On the last day of termination of its powers, on July 30, the National Assembly of the 7th convocation passed the bill criminalizing swearing. According to the bill, a new article is added to the RA Criminal Code – 137.1 (“Serious insult”), that is, insulting a person seriously, cursing or insulting his dignity in another extremely indecent manner is punishable by a fine of one hundred to five hundred times the minimum wage. The bill envisages 1 to 3 months of detention.

According to the same article, public activity is “the conduct of a person in connection with journalistic, publicist activity, performance of official duties, public service or holding a public office, public or political activity.”

Lawyer Ara Ghazaryan, a specialist in international law, claims that at least 1-2 provisions in the adopted law contradict PACE Resolution 1577, which states that imprisonment should not be envisaged as a type of punishment for defamation.

The title of Resolution 1577 of the Parliamentary Assembly of 2007, “Towards the decriminalization of defamation”, is the title of a document of a politically binding nature. In general, the PACE seldomly puts such headlines, that is, the European public order today moves toward decriminalizing,” says the international law expert, emphasizing: “It must be eliminated immediately. We did it in 2010, but, in fact, we are returning to an area, for which the Council of Europe will definitely mark, “remove imprisonment as a sanction, as a type of punishment.”

According to him, this law can regulate this vicious phenomenon in the society in general, but at the same time it strongly clashes such a delicate sphere as journalism.

“And the journalists who have to overcome such obstacles to be able to deliver their word, including the word that may contain a curse, but, in the mean time, has an arty value. After all, no one can answer the question ‘what is swearing’? Because, say, “The Bastard of Istanbul ” is also a curse, but it is the title of an artistic work of a world value. Therefore, it must  not be taken out of context,” says the expert, adding that his proposal has always been to decriminalize defamation and criminalize hate speech even more.

According to Boris Navasardyan, head of the Yerevan Press Club, one of the problems with this law is that there is a lack of certainty. “In terms of definitions, because swearing or inflicting extreme insult are not the concepts that can be unequivocally understood in court practice. And the risk of selective, non-professional decisions is quite high. And, secondly, it of course also creates inequality in terms of protection among citizens of public figures, whereas the opposite should be the case, that is, public figures should be much more tolerant in the case of sharp, even provocative expressions against themselves. Here, we have the contrary: the protection of public figures is much higher than that of citizens,” said Navasardyan.

In his opinion, there are still chances for the law to be sent to the Constitutional Court under public pressure, to be recognized as unconstitutional.
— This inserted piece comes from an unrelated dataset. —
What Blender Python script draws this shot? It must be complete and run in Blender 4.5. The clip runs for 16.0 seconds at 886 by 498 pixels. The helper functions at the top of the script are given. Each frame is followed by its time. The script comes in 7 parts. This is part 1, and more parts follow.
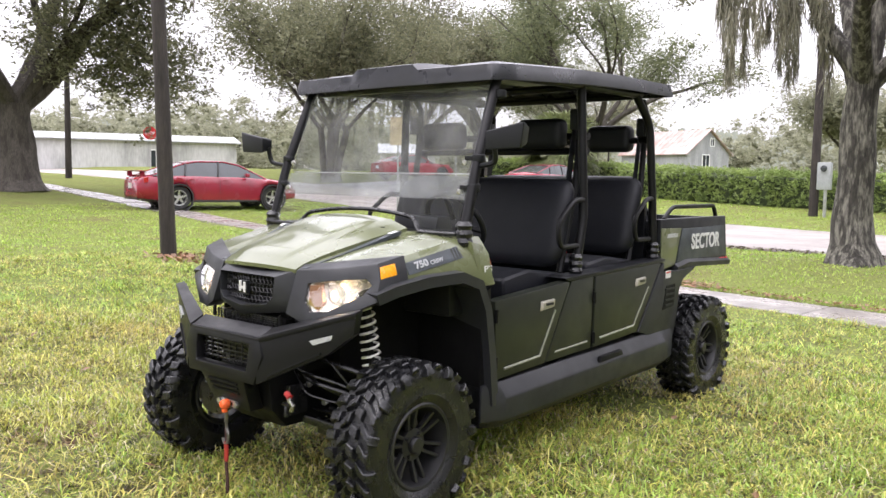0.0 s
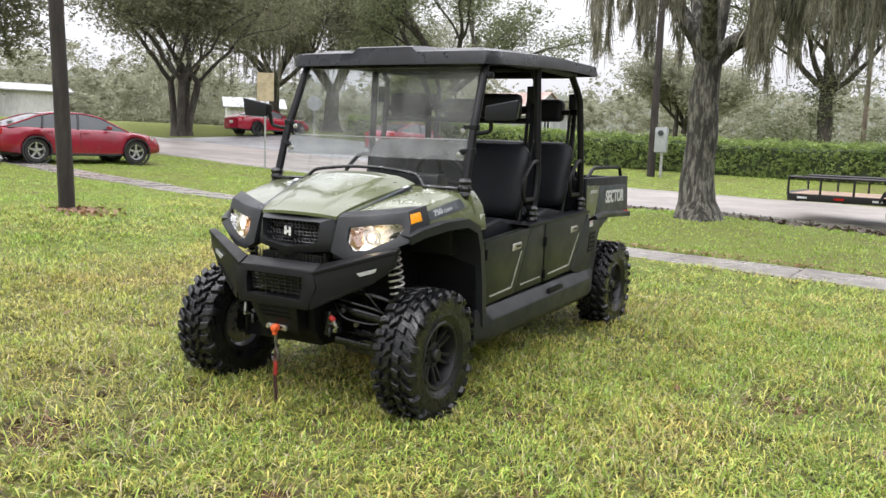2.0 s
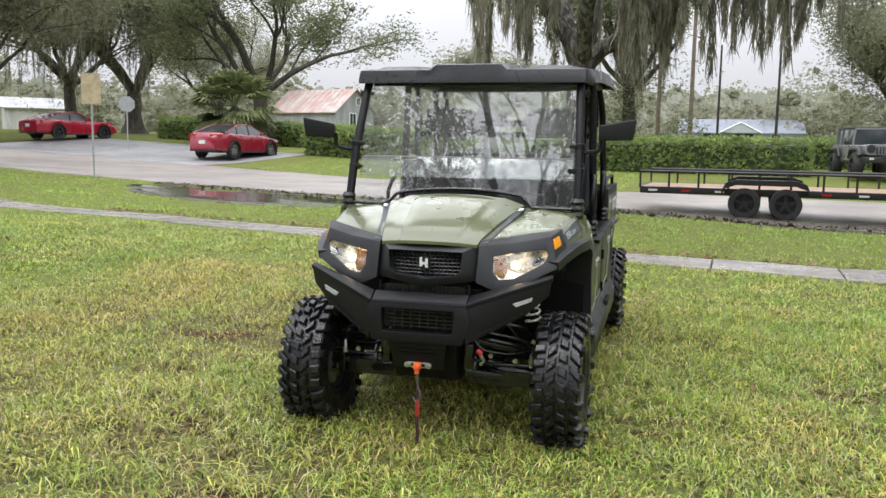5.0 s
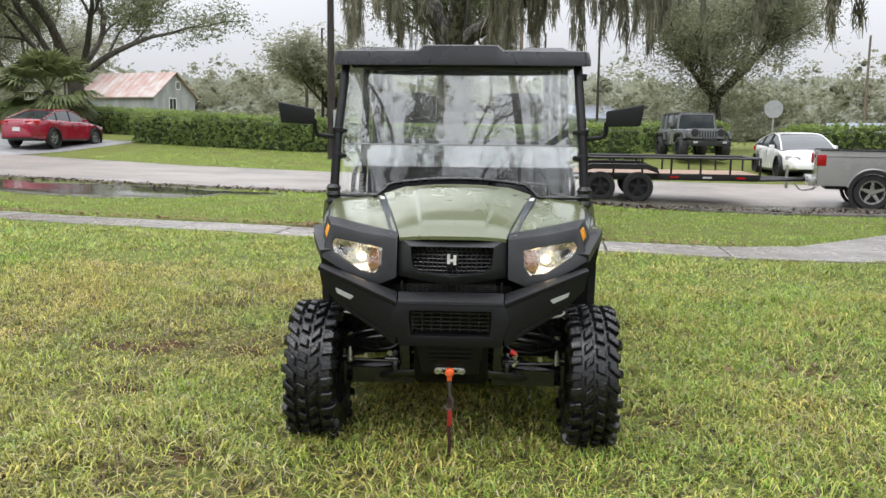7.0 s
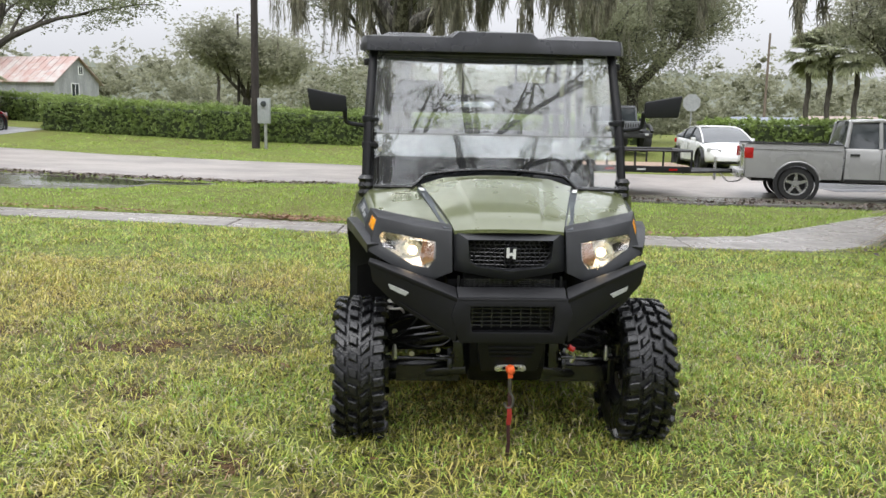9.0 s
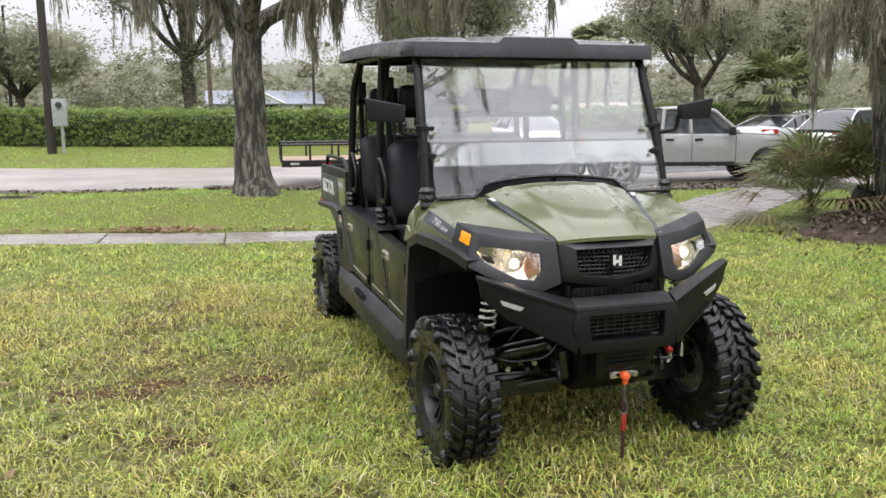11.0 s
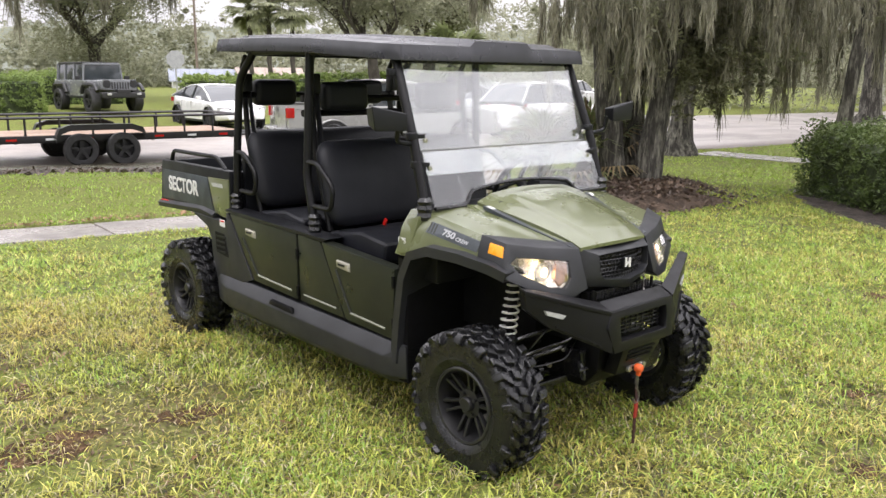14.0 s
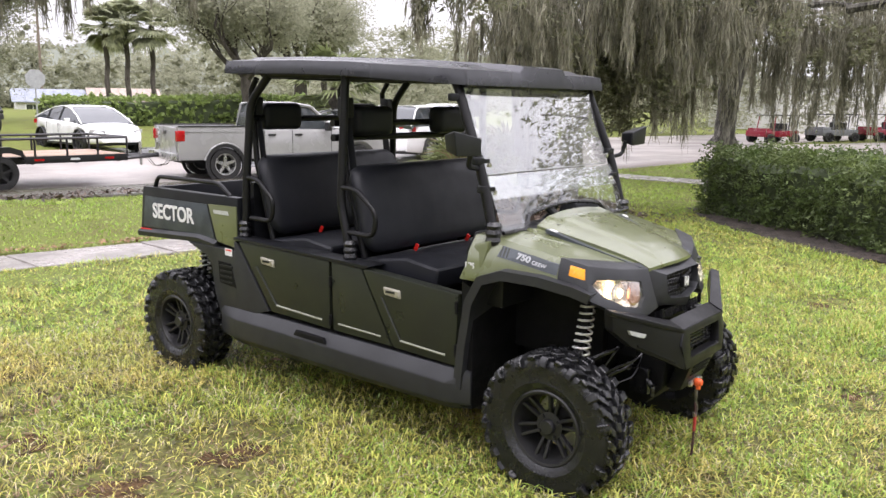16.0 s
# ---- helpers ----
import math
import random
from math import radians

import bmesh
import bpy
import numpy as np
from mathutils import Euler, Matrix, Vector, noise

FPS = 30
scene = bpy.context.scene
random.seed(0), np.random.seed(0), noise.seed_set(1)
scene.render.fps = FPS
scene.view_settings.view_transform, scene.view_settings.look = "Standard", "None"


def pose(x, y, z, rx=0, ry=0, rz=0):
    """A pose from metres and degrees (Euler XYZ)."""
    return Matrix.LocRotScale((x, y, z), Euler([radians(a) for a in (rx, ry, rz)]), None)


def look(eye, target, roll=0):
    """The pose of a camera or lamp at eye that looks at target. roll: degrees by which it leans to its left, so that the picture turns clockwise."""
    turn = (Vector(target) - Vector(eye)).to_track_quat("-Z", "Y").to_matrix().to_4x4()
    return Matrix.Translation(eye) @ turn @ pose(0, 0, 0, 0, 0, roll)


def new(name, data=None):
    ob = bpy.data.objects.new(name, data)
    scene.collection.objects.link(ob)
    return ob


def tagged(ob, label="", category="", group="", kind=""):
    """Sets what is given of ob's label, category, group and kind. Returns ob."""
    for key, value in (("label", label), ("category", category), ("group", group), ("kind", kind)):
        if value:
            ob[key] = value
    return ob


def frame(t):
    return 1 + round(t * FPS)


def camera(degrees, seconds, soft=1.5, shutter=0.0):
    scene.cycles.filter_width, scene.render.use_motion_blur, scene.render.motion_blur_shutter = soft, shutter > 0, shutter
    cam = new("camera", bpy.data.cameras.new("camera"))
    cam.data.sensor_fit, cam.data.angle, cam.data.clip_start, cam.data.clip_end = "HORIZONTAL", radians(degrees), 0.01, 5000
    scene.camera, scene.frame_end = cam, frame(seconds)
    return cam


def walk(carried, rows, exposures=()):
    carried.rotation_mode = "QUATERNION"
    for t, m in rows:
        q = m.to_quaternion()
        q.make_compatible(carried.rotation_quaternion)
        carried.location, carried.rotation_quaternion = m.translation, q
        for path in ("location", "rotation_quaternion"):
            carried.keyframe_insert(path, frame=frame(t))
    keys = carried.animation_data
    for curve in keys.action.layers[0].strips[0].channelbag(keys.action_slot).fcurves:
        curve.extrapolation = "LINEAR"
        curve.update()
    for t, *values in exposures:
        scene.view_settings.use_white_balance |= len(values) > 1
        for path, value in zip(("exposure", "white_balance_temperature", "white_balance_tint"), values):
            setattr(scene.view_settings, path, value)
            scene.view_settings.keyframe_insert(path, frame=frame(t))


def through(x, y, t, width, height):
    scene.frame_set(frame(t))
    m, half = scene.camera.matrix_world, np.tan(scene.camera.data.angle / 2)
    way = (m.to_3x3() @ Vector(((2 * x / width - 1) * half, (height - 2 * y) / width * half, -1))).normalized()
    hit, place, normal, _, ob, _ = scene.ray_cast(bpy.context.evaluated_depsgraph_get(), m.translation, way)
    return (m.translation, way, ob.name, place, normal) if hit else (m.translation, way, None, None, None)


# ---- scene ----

Navasardyan also shares the approach defined by the PACE resolution that insult should not be criminalized

Shushan Doydoyan, President of the Freedom of Information Center, considers unacceptable the fact that the law was adopted without taking into account the journalistic community. “We say that the community should be involved, should participate in the decision-making related to itself. The journalistic community was not involved in the development of this hasty project at all and its opinion was not included in the final text,” Doydoyan stressed, continuing:

“I do not imagine a situation in which a person can be deprived of his/her liberty due to exercising his/her right of free expression. And provision 3 of the [law] envisages arrest. This is also incompatible with democratic values. We seem to be returning to 2010, when defamation and insult were decriminalized in May.”

Media expert Samvel Martirosyan also sees a problem of certainty, as swearing or insult are often difficult to qualify or assess. “Therefore, there is a possibility that it will leave a lot on the court’s inclination. And when such uncertainty arises, it can become a mechanism of political pressure against the same journalists or against some activists, etc.,” Martirosyan said.

According to him, the authorities immediately started a legal fight, ignoring other methods.

“Cursing is a result of an extremely difficult internal political situation, because the camps are confronted in the political field. That atmosphere should be changed instead of fighting against some consequences. Moreover, the problem is that a very serious division of camps has taken shape in the society, and the rest are already secondary occurrences. If you do not fight against internal division, the cosmetic battles will have no consequences,” Samvel Martirosyan concluded.